Three of the school's graduates are now in college. Others have scored well
in testing, including four at off-reservation high schools in Cut Bank, Valier
and Billings.
A master's study by a University of Montana psychology student in 2003
presented what Kipp called a “very powerful case” that Cuts Wood students actually
outperform those with public school backgrounds.
“These children have been schooled in a program that never gave them a formal
English language, yet they go into public schools and excel as English-based
students,” he said.
How to explain that?
“Here at the University of Montana, how many students come from other
countries with limited English and max out your Ph.D. programs in science and math?”
Kipp said.
Cuts Wood also teaches sign language, and the multilingual approach is known
to succeed in schools, be they American Indian or not.
That success extends to other disciplines, Kipp maintained.
In the Blackfoot language, children can count to a million much quicker than
in English, for example.
“It's just a shift in a suffix,” he said.
“The thinking is that tribal languages, because they're archaic, are stunted
in their ability to deal with sophisticated mathematics. The fact of the
matter is they're able to incorporate all the attributes of modern-day mathematics,
but because the language works so differently, they often can make quantum
leaps, like going from 10 to a million (quickly).”
The Blackfoot language also doesn't distinguish between gender.

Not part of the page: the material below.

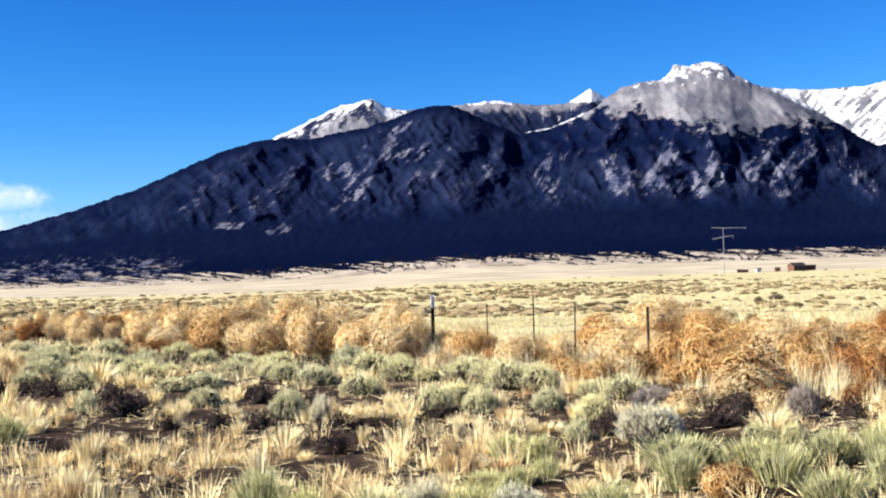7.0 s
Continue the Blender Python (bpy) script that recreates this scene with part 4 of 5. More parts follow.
def tumbleweed(kind, seed, fine=1.0):
    """A dry rolled bush, one metre across: stalks that rise from the root and curl round the ball, and fine twigs within."""
    g = np.random.default_rng(seed)
    n, k = int((190 if fine == 1 else 280 if fine > 1 else 420) * fine), 8 if fine >= 1 else 5
    s = np.linspace(0, 1, k)[None, :]
    squash = 1 + 0.16 * g.normal(0, 1, 3)
    phi, twist = g.uniform(0, 2 * np.pi, n), g.normal(0, 0.9, n)
    end = g.uniform(0.05, 0.72, n) * np.pi
    rho = g.uniform(0.55, 1.0, n) * 0.5
    theta = np.pi * 0.97 + (end - np.pi * 0.97)[:, None] * s ** 0.9
    rad = rho[:, None] * (0.45 + 0.55 * np.sin(np.pi * np.minimum(0.15 + s * 0.6, 0.5))) * (1 + 0.08 * g.normal(0, 1, (n, 1)) * s ** 2)
    ph = phi[:, None] + twist[:, None] * s ** 1.5
    bulge = 1 + 0.30 * (vnoise(np.cos(phi) * 1.8 + seed, np.sin(phi) * 1.8, seed) - 0.5)[:, None]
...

“Oftentimes you think, how does that reflect, just in world view?” Kipp
said.
Blackfoot and other tribal languages have a fourth and fifth person in their
grammatical structure.
“English-speaking people just can't go there,” and are often repulsed by the
idea of learning sentence structure and diagramming, Kipp said.
He said the Blackfoot language is primarily made up of “timeless verbs,”
most often in the present tense that describe things in an animate state. The
term for moose translates to “dark moving into the brush.”
“I think that's a moose,” he said.
The world isn't divided into animate and inanimate objects. In an office in
the Native American Studies building on campus, he pointed to a bowl of apples,
a table, a reporter's shirt.
“Using English, they're all dead,” he said. “But you make the next step up
to science, and you get into physics and chemistry, then you realize the
table's not dead, and there are things going on in your shirt.”
The Browning school, an offshoot of the Piegan Institute, and another
launched by the Mohawk tribe were the nation's first American Indian language
immersion schools. They've been models in recent years for the successful Nkwsum
(Salish) school in Arlee and the White Clay (Gros Ventres) at Fort Belknap.
In 1990, Congress passed and President George H.W. Bush signed a Native
American Language bill that “at least acknowledged the legality of speaking our
language,” Kipp said. “Native American languages were outlawed until 1990.”
Last December, Bush's son signed into law an act providing a competitive
grant system for native language immersion programs.
“That's a big jump,” said Kipp. “Twenty years ago you were accosted by your
own people, told to mind your own business and that Native languages were like
a vase thrown on the ground - broken forever.”
Living language
Darrell Kipp will speak Wednesday night about the work of the Piegan
Institute in Browning and the emerging national language revitalization movement in
American Indian communities. The free lecture, at 7 p.m. in the University of
Montana's Gallagher Business Building, Room 106, is presented by Native American
Studies department and the Calvin B. Stott Scholar fund.